À la suite de cette décision, les demandes que les émetteurs présentent à la TSX feront probablement l’objet d’un examen plus approfondi lorsqu’ils visent l’approbation d’un placement privé dans le contexte d’une course aux procurations et d’autres situations contestées. Il pourrait par ailleurs y avoir des examens aussi poussés lorsque des placements privés sont faits pendant ou avant une offre publique d’achat officielle. Une fois que les raisons auront été publiées, elles devraient faire la lumière sur le rapport futur entre le processus d’examen de la TSX et l’examen subséquent de la CVMO dans des situations semblables.

La décision de la Cour suprême de la Colombie-Britannique

La Cour de la Colombie-Britannique, qui a rendu sa décision le lendemain de celle où la CVMO a rendu la sienne, concluant que l’émission d’actions n’était pas abusive, étant donné qu’il n’y avait pas de preuve que ce n’était pas dans l’intérêt supérieur d’Eco Oro. La Cour était d’avis que, même s’il était compréhensible que les actionnaires auteurs de la requête remettent en question le moment de l’émission des actions, la preuve démontre que le but premier de l’émission d’actions était la réduction de la dette. La Cour a conclu que l’émission d’actions était un exercice raisonnable du pouvoir discrétionnaire du conseil d’administration, et qu’il a donc droit à la déférence.

Contrairement à ce que l’on observe en droit canadien, les tribunaux du Delaware examinent la conduite des administrateurs d’une manière approfondie, lorsqu’il y a conflit d’intérêts.
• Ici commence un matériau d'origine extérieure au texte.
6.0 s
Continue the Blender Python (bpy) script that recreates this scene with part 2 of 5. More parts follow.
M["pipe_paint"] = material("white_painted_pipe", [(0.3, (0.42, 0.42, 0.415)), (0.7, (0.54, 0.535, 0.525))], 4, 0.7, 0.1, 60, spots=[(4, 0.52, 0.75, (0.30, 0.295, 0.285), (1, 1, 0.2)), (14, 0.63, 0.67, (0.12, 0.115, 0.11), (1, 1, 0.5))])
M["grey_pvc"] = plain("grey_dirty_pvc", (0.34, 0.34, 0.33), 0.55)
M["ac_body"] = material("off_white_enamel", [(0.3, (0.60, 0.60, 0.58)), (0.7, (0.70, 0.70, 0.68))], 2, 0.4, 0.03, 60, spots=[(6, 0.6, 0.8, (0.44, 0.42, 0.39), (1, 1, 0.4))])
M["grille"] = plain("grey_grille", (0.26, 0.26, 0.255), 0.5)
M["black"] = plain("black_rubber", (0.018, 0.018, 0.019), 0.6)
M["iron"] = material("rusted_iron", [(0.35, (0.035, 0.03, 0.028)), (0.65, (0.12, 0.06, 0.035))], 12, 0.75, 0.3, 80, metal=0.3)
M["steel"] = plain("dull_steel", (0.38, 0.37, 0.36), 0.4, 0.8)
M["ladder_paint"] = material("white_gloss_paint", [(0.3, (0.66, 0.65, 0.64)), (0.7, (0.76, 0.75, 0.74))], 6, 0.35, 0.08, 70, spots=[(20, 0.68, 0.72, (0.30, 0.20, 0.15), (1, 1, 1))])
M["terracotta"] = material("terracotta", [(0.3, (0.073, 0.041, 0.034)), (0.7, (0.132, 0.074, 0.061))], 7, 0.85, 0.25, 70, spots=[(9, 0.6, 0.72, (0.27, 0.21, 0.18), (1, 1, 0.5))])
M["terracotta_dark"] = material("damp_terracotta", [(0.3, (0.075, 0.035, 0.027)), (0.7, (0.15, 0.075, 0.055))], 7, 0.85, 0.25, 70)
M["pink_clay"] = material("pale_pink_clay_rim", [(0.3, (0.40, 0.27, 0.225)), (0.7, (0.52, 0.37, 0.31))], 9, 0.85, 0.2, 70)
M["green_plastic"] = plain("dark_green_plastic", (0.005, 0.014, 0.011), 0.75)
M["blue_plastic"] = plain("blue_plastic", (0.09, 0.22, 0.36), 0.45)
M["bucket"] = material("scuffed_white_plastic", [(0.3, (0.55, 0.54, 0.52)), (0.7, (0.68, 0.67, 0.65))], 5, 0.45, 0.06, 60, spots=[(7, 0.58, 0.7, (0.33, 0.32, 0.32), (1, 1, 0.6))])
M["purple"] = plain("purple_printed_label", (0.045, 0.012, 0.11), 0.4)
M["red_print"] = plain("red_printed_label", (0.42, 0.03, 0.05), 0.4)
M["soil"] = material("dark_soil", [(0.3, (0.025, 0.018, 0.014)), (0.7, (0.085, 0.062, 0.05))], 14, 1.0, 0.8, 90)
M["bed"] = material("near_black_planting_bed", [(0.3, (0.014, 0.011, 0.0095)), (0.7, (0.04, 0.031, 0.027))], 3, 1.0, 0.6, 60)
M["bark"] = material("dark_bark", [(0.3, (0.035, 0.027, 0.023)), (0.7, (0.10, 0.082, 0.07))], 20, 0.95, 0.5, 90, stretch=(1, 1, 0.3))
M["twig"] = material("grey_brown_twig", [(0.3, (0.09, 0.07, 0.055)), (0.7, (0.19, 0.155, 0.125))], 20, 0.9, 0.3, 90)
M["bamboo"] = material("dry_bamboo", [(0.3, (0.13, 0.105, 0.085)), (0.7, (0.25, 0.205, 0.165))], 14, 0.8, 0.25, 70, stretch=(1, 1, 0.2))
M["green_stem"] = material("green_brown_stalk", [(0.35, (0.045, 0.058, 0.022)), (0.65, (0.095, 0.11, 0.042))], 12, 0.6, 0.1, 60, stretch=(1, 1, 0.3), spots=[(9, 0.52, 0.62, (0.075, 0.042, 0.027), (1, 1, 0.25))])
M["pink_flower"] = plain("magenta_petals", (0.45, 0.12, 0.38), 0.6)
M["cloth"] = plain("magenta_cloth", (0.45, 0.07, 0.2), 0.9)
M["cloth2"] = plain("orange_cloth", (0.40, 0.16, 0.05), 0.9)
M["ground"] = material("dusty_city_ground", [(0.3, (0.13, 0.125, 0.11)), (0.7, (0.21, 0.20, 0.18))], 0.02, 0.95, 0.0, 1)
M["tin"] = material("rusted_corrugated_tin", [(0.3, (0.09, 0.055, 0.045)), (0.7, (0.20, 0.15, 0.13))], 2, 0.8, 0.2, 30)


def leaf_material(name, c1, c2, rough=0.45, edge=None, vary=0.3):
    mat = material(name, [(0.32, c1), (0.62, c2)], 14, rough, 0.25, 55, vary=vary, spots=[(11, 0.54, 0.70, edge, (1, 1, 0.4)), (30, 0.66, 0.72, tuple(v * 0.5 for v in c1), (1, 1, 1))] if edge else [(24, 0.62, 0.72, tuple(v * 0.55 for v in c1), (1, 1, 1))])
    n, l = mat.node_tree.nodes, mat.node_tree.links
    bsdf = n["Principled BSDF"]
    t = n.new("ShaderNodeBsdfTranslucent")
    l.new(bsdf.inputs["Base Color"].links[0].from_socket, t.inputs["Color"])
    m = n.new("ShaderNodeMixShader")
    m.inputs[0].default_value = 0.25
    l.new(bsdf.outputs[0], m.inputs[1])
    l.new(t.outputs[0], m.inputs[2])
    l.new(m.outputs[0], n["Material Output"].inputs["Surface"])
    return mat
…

La décision de la Cour de la Colombie-Britannique, conforme à la pratique acceptée au Canada, n’a pas été fondée sur un examen approfondi de la conduite des administrateurs, malgré le fait que l’émission d’actions a été faite à l’intention d’initiés qui appuyaient les administrateurs en poste dans la course aux procurations. Même si la Cour de la Colombie-Britannique était d’avis que la décision du conseil d’administration était raisonnable en dépit du conflit, l’analyse formelle n’a pas tenu compte de la relation entre les conflits d’intérêts et la capacité du conseil d’administration de se prévaloir de la règle de l’appréciation commerciale. C’est une question qui a été abordée dans d’autres affaires, et qui, d’après nous, fera l’objet d’un examen judiciaire.

Nous notons également que la décision de la Cour de la Colombie-Britannique s’apparente à une décision antérieure de ce même tribunal, dans l’affaire Lions Gate Entertainment, où la décision d’un conseil d’administration d’approuver l’émission d’actions en conversion de la dette, quelques heures avant le lancement d’une offre non sollicitée, avait été contestée. Ces deux décisions mettent en lumière la difficulté, du moins en Colombie-Britannique, de contester avec succès la décision d’un conseil d’administration qui approuve l’émission d’actions.